Tally the lines holding the string "script" and reply with that number alone.

# SUPPLIED DATA
§ §

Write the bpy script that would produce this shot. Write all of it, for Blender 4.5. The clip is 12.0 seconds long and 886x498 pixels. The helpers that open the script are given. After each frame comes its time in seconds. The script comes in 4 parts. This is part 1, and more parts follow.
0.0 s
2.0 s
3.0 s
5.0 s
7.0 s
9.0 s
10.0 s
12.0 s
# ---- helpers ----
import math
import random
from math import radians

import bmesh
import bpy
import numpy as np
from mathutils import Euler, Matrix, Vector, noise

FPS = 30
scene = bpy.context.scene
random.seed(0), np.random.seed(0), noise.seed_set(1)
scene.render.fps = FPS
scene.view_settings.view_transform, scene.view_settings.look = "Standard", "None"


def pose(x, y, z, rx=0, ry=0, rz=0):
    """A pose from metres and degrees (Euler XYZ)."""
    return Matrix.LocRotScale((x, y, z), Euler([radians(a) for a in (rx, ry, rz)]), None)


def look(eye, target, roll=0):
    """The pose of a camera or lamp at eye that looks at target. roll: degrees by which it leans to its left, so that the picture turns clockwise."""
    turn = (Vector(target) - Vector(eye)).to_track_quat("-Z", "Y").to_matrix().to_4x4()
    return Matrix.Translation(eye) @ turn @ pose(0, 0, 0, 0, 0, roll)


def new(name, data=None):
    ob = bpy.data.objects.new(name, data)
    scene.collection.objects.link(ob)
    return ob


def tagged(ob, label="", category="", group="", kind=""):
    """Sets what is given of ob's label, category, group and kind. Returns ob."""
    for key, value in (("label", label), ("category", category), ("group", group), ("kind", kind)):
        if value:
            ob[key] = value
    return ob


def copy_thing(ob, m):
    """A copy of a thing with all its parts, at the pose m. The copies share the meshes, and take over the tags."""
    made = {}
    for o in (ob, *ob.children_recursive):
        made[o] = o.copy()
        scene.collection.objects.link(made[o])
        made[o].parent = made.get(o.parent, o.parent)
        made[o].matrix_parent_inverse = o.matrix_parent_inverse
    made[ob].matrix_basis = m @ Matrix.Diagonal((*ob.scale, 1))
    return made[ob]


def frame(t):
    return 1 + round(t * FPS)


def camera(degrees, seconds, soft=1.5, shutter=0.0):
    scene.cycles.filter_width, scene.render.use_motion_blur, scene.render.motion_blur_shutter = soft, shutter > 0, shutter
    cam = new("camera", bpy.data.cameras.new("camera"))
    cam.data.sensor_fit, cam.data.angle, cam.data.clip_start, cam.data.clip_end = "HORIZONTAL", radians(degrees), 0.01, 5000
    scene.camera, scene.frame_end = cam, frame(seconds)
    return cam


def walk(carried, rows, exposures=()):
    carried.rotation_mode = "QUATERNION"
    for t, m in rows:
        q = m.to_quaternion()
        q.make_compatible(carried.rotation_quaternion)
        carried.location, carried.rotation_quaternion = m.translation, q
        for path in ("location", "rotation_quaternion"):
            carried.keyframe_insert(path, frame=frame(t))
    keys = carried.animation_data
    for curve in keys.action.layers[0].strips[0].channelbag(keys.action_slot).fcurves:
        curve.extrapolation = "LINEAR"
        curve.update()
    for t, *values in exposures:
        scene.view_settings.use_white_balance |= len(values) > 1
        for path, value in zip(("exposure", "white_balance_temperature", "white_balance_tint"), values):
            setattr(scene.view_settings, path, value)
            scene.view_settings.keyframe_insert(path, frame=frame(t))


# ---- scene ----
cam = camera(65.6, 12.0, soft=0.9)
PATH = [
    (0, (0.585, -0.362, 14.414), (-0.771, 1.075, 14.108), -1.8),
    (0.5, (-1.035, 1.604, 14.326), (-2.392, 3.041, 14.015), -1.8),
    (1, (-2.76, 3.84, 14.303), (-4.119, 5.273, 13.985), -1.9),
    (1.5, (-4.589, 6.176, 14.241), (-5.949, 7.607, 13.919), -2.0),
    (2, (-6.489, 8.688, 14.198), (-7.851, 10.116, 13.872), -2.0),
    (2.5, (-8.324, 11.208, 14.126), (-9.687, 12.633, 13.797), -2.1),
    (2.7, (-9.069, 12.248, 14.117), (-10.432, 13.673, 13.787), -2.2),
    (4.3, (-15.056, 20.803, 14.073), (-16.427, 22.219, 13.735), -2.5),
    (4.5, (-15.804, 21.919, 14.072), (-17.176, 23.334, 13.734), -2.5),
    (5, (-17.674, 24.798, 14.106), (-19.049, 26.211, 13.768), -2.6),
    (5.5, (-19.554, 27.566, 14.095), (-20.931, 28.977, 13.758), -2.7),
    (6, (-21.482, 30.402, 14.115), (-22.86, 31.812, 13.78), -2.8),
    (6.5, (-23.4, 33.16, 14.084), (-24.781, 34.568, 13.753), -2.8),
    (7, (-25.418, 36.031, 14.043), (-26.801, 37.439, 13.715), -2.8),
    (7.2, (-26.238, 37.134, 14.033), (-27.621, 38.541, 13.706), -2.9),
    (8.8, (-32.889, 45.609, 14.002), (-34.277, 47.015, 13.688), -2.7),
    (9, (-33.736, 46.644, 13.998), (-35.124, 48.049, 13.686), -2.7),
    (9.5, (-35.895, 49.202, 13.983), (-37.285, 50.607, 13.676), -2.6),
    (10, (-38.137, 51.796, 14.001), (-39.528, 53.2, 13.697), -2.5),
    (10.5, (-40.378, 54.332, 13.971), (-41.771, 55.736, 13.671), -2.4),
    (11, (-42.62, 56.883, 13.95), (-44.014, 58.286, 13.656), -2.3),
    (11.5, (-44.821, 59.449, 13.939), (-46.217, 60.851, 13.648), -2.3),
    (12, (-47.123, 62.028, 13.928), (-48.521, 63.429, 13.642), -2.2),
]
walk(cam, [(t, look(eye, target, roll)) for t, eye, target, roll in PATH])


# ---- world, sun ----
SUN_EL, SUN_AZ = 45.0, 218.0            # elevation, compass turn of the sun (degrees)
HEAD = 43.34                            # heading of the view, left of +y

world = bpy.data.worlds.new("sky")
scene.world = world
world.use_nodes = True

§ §

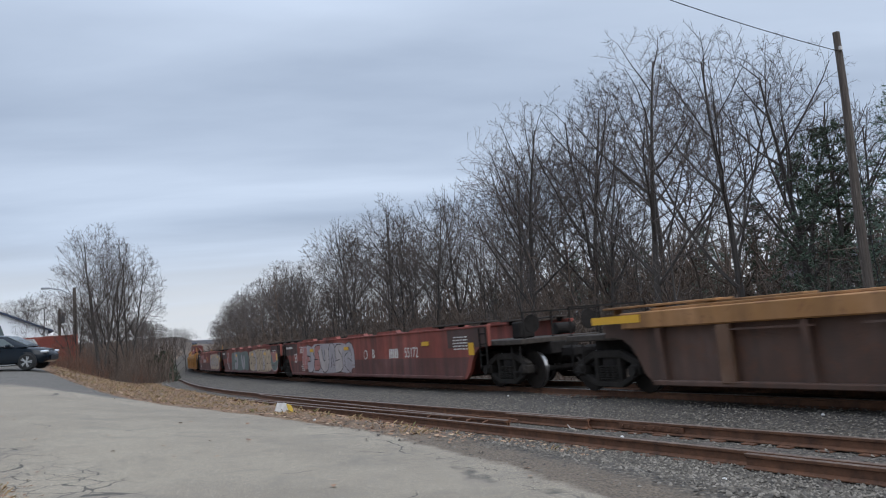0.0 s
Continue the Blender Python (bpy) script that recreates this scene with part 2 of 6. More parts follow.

§ §

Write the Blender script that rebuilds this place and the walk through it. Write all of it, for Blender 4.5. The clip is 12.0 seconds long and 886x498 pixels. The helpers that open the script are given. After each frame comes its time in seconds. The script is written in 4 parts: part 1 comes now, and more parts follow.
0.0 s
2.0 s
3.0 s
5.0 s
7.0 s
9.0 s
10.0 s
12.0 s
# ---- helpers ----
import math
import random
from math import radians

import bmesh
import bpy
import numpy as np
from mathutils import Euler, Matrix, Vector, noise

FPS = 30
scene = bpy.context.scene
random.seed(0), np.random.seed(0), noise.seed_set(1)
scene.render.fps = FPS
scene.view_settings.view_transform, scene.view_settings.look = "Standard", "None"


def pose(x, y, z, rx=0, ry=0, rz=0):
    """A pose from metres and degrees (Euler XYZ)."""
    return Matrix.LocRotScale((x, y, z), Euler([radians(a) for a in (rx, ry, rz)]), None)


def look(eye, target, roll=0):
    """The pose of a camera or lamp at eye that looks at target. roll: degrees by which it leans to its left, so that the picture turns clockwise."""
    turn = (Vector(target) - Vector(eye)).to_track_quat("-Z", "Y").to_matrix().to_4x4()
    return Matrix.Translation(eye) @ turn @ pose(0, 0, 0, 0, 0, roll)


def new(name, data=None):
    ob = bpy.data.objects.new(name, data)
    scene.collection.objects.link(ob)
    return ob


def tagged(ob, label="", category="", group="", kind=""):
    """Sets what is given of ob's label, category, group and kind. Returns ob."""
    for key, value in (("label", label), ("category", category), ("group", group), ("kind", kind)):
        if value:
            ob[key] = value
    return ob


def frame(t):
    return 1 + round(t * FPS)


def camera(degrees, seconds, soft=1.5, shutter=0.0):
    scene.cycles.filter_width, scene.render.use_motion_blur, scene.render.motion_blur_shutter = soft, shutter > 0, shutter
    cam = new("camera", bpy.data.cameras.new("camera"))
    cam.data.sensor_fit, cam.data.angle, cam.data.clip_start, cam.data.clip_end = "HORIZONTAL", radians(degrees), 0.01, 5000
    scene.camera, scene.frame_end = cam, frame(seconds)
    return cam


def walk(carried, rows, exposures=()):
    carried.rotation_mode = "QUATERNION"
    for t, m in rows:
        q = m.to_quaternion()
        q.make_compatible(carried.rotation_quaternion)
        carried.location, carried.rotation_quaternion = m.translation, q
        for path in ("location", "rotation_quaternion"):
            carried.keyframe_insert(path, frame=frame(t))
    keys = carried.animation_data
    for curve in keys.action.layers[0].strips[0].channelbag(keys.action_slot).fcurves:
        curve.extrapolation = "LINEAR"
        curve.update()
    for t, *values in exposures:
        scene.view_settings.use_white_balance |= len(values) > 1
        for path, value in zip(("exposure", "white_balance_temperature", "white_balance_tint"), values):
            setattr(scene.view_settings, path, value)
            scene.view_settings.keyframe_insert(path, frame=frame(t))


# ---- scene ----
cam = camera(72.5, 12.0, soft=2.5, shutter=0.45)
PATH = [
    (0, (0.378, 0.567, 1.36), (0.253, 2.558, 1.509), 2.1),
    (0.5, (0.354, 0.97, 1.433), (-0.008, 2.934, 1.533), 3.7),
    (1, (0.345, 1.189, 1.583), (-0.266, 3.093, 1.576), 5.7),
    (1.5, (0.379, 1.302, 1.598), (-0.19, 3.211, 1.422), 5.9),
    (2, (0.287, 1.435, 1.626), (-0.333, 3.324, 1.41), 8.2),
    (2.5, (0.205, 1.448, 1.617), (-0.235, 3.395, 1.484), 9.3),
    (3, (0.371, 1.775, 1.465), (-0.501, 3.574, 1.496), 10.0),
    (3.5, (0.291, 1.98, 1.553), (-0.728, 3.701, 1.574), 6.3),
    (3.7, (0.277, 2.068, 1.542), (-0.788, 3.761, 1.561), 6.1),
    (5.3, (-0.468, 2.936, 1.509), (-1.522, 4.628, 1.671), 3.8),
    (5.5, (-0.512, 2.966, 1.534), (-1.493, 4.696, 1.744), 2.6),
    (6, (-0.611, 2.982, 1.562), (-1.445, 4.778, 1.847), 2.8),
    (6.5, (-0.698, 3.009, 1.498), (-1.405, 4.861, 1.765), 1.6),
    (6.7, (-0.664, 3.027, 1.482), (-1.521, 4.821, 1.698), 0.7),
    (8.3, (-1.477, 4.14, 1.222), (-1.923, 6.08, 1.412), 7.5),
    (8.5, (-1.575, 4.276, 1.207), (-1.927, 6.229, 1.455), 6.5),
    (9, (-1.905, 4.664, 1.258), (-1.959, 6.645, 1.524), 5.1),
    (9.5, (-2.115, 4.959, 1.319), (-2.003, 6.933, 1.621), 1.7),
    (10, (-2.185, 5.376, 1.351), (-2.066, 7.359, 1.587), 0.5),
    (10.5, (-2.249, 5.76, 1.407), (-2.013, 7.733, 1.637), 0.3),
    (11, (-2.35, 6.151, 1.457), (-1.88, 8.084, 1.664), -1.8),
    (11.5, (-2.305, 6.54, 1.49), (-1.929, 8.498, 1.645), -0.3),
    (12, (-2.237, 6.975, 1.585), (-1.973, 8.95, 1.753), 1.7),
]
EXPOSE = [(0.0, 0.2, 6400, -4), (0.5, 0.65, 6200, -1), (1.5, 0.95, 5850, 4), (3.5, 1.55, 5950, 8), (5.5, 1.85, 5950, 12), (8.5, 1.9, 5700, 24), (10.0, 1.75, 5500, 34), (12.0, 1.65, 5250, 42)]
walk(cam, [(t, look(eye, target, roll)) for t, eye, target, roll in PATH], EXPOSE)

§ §

# PROBLEM SOLUTION
3